The message coming through from the holistic scores would seem to be that age, location, size and type are less critical to sustainability performance than the incorporation of appropriate sustainability measures, many of which can be factored in at refurbishment.

Significant returns

Investors should be encouraged by the knowledge that careful inclusion and redesign during refurbishment can yield significant returns on sustainability, and this point will be tested in the next phase of the research.

The main issue, of course, is not what the overall picture reveals, but what is learnt through an analysis of centres against each criterion. This analysis reveals a picture of notably poor performance in some areas, including energy efficiency, water management and building management, but better scores for climate control, and good performance in terms of waste management and accessibility.

In terms of operational energy efficiency, the scores only just reached average, with many schemes scoring “poor”. Perhaps not surprisingly, smaller and slightly older schemes tended to have lower scores.

However, the measures now being introduced by some vanguard developer/investors in terms of renewables were not evident in this sample, and it would appear that this issue should feature extremely highly on the refurbishment agenda.

The scores for climate control were variable but concentrated towards the lower end of the scoring range, although this masks the fact that some large and recently refurbished schemes have been able to accommodate best practice.

However, moving forward, the development of design and technology to reduce the requirement for climate control may be more important than simply installing efficient systems.

By contrast, many centres scored quite well for waste management, which is a growing concern for shopping centres following implementation of the EU directive on waste.

Some centres also have sophisticated systems for both sorting waste on site and, in some cases, recycling on site.

Given the costs and implications of landfill, this may need to be a growing trend, although the ambition should always be towards waste reduction rather than product recycling. Water management systems such as rainwater harvesting and grey water recycling were present in only one centre surveyed, leading to low overall average scores.

However, it is clear that metering is almost universal the majority have controlled flush and other water-saving systems, and almost all claim that their supplies are leak-free.

Difficult to achieve

It is accepted that redesign to incorporate the reuse of water may be difficult to achieve, but this area is clearly one where improvements can and should be sought.

In terms of accessibility, most scores were Good or Very Good, which means that the centres can be accessed easily by public transport as well as by car.

However, a check against the centres’ publicity material reveals that most emphasis is placed on drawing shoppers in by car.

It also reveals that few have showers and other facilities for those travelling by foot or bicycle – or for their own staff.

Lastly, the questionnaire sought information about the presence or otherwise of modern building management systems, and asked if tenants are provided with handbooks to help them act sustainably.

The resultant average score of Poor reveals that many centres have either poor or no management systems, but there is some encouraging news – some are investing in such systems, and four of the sample do provide guidance to their tenants.

This is certainly an area in which quick and easy action is likely to produce dividends quickly.

In summary, the overall findings show a definite picture of “must do better”, particularly in relation to building management, water systems and energy.

The next stage of the research will, through interviews and detailed case studies, aim to provide advice to shopping centre investors, managers and tenants on how to improve their sustainability performance.

The full research findings for Sustainability and the Future Proofing of Shopping Centres will be available early next year

Shopping centre research

The survey that has been undertaken as a first stage in the research programme, has utilised a “future-proofing property questionnaire” developed by Kingston University.
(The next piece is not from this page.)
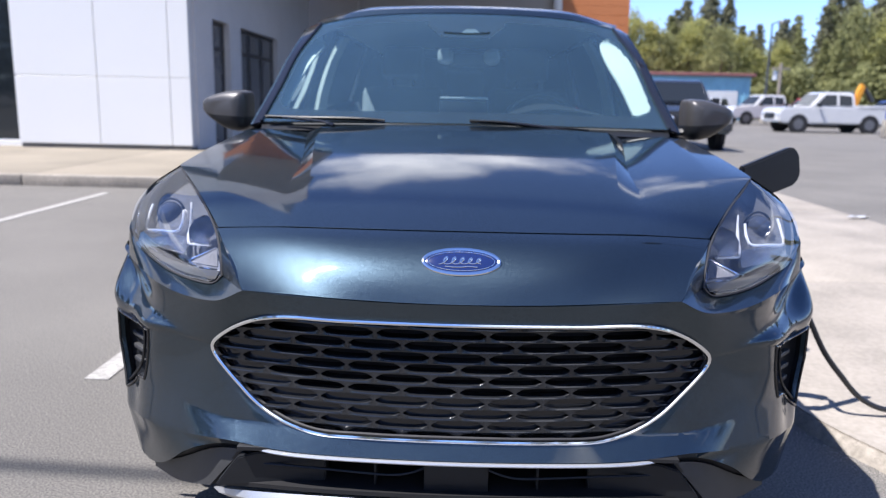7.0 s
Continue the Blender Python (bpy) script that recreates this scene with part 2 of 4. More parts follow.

This survey tool, designed to be administered by a building manager or asset management surveyor, makes an assessment of the baseline sustainability profile of a property and then ranks it as Very Good, Good, Typical, Poor or Very Poor. A score is given against each of a range of sustainability criteria as well as providing an overall score.

The sustainability criteria in the questionnaire are

Operational efficiency including the source of energy

Climate control (if any) including both type and age

Water management, including efficiency and re-cycling measures

Waste management, including storage, separation and on-site recycling facilities

Accessibility, by mode of transport, as this impacts on likely future economic performance and

The presence or otherwise of an effective building management system.

The overall score is achieved, not through a simple summation of scores, but by a careful weighting of results in order to place greater emphasis on items that are considered to impact most heavily as the sustainability agenda unfolds. For example, energy efficiency is currently regarded as of greater concern than any other sustainability item other than accessibility.

Similarly, a building management system, while this can certainly be a very important driver to ensuring responsible operation of the centre, plays a lesser role – and hence is lower weighted – than either waste or water management systems.

The purpose of the questionnaire is to help building owners and managers assess sustainability across the whole or part of their portfolios monitor performance over time of differently rated assets identify potential areas of future performance risk and assist in identification of properties in need of active management. It can also be linked to a worth appraisal tool, but this has not been done in the current research.

The questionnaire, first developed as part of Kingston’s Sustainable property appraisal project, published in 2006, is adaptable to deal with differing types of properties: for example, it is recognised that what might be regarded as a ‘good performance’ feature in sustainability terms for a single shop unit would not be the same as for a multi-unit covered centre. For the former, natural ventilation would normally be the preferred option in sustainability terms, but for a large covered centre a modern, efficient air-conditioning system may be the most sustainable solution.

The questionnaire has been updated to take account of the changing environmental context and the updated version was piloted on a small sample of centres before it was used for a wider cross-section of some 20 centres. The centres chosen for the sample exercise ranged from a large modern, out-of-town centre to smaller town centre schemes, to a factory outlet scheme.

The analysis of performance will now form the basis for detailed discussions with centre owners and managers as to how their design and management support their sustainability scores.